* **Stored data**:
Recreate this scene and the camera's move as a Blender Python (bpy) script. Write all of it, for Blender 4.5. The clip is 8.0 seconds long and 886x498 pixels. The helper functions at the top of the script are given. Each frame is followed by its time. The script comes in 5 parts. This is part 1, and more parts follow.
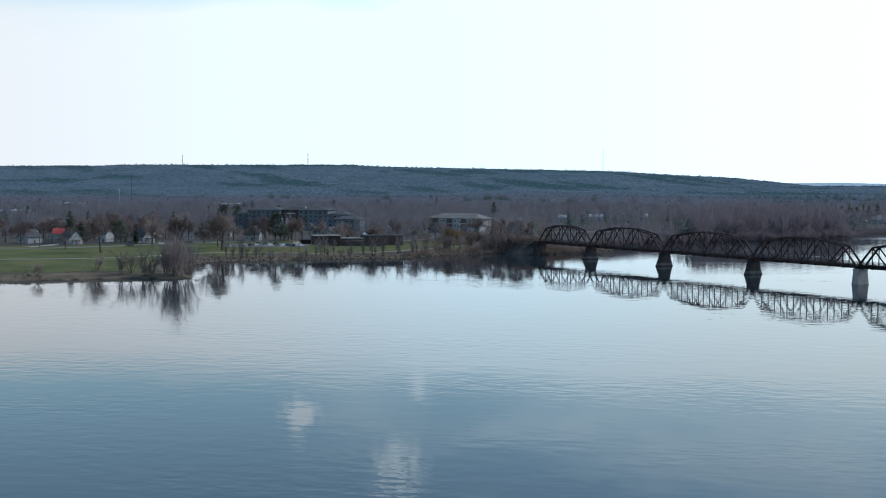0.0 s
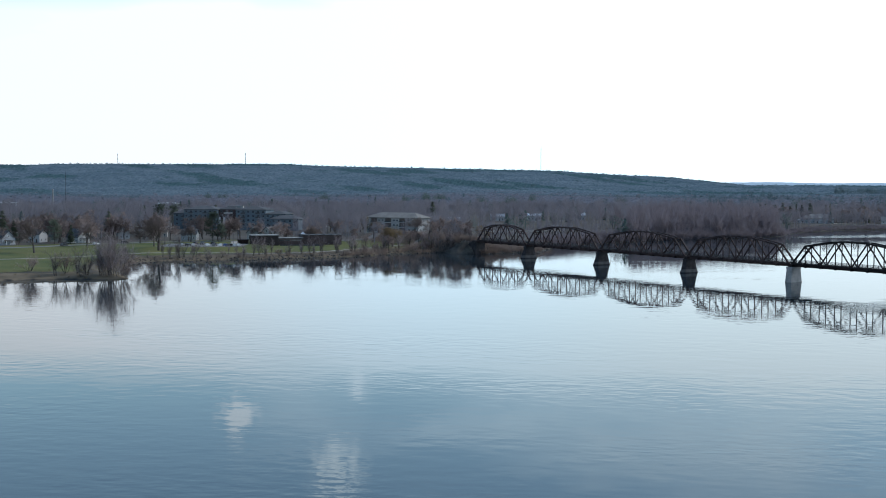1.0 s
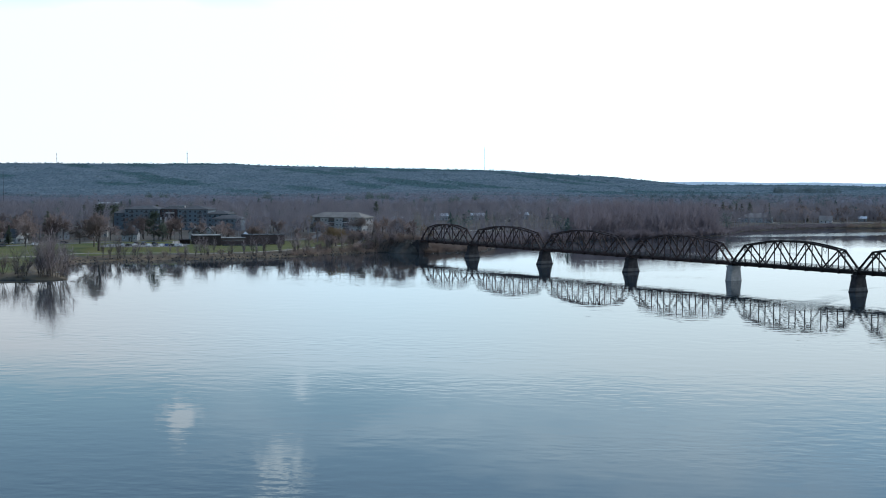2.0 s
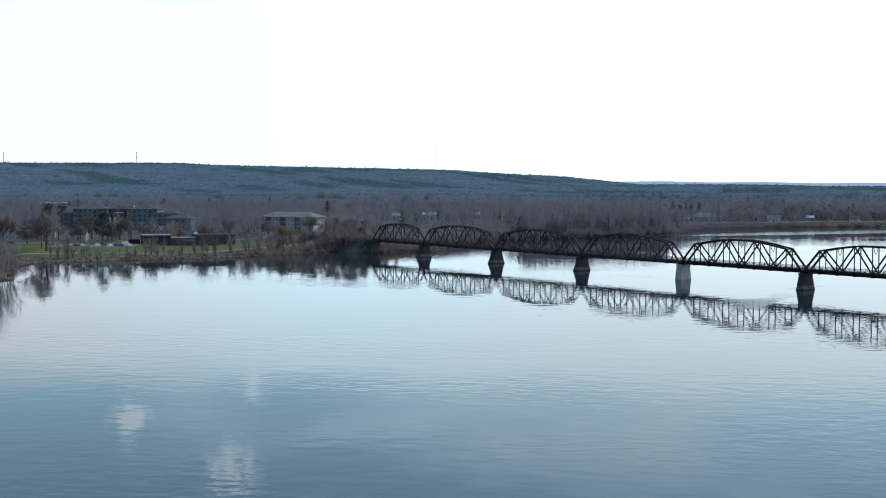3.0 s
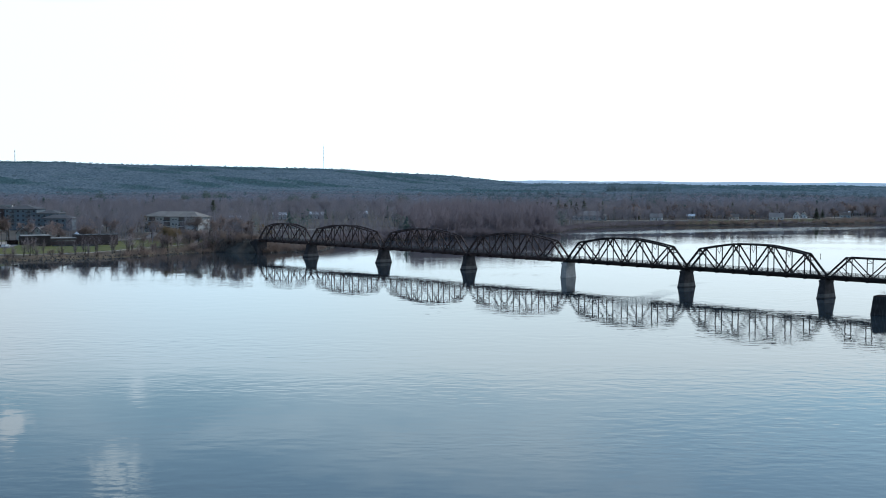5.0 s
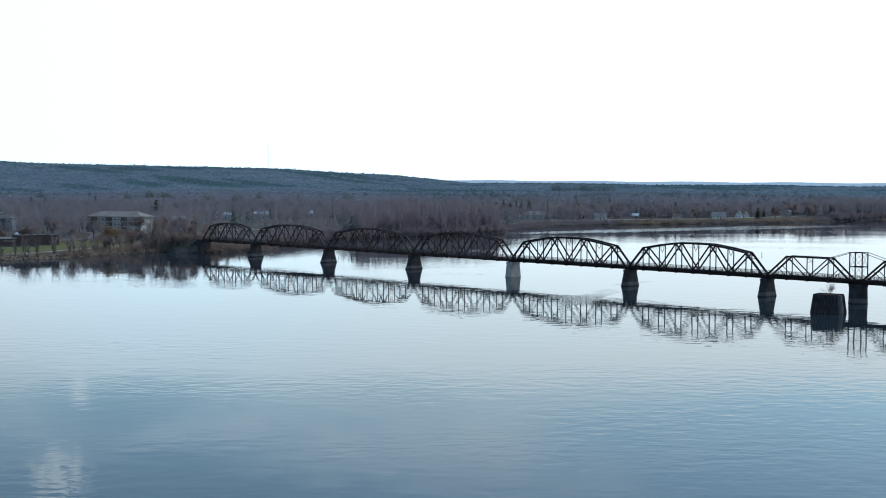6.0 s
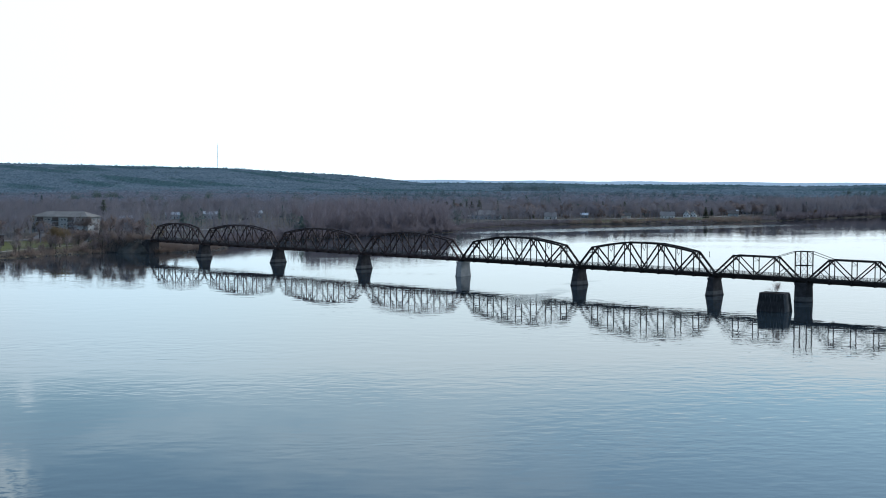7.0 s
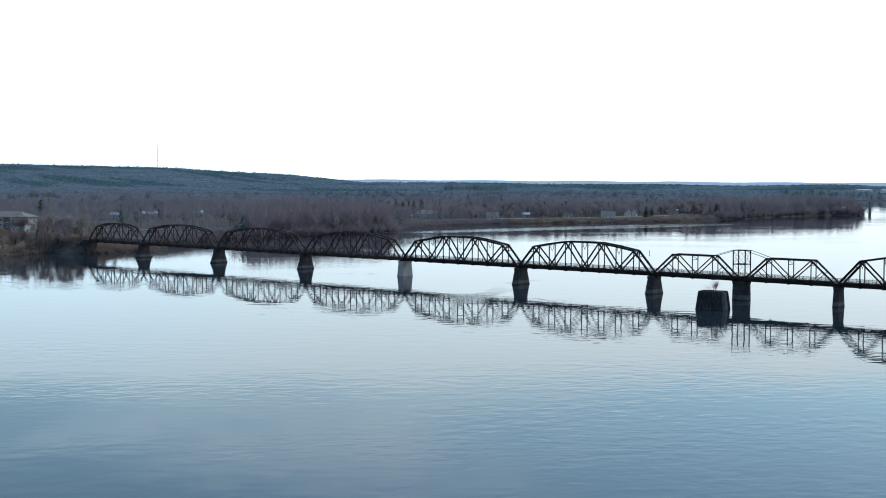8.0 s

* **Exercise instructions**: Print the complete listing exactly as it stands, without its pictures.

* **Exercise response**:
Recreate this scene and the camera's move as a Blender Python (bpy) script. Write all of it, for Blender 4.5. The clip is 8.0 seconds long and 886x498 pixels. The helper functions at the top of the script are given. Each frame is followed by its time. The script comes in 5 parts. This is part 1, and more parts follow.
0.0 s
1.0 s
2.0 s
3.0 s
5.0 s
6.0 s
7.0 s
8.0 s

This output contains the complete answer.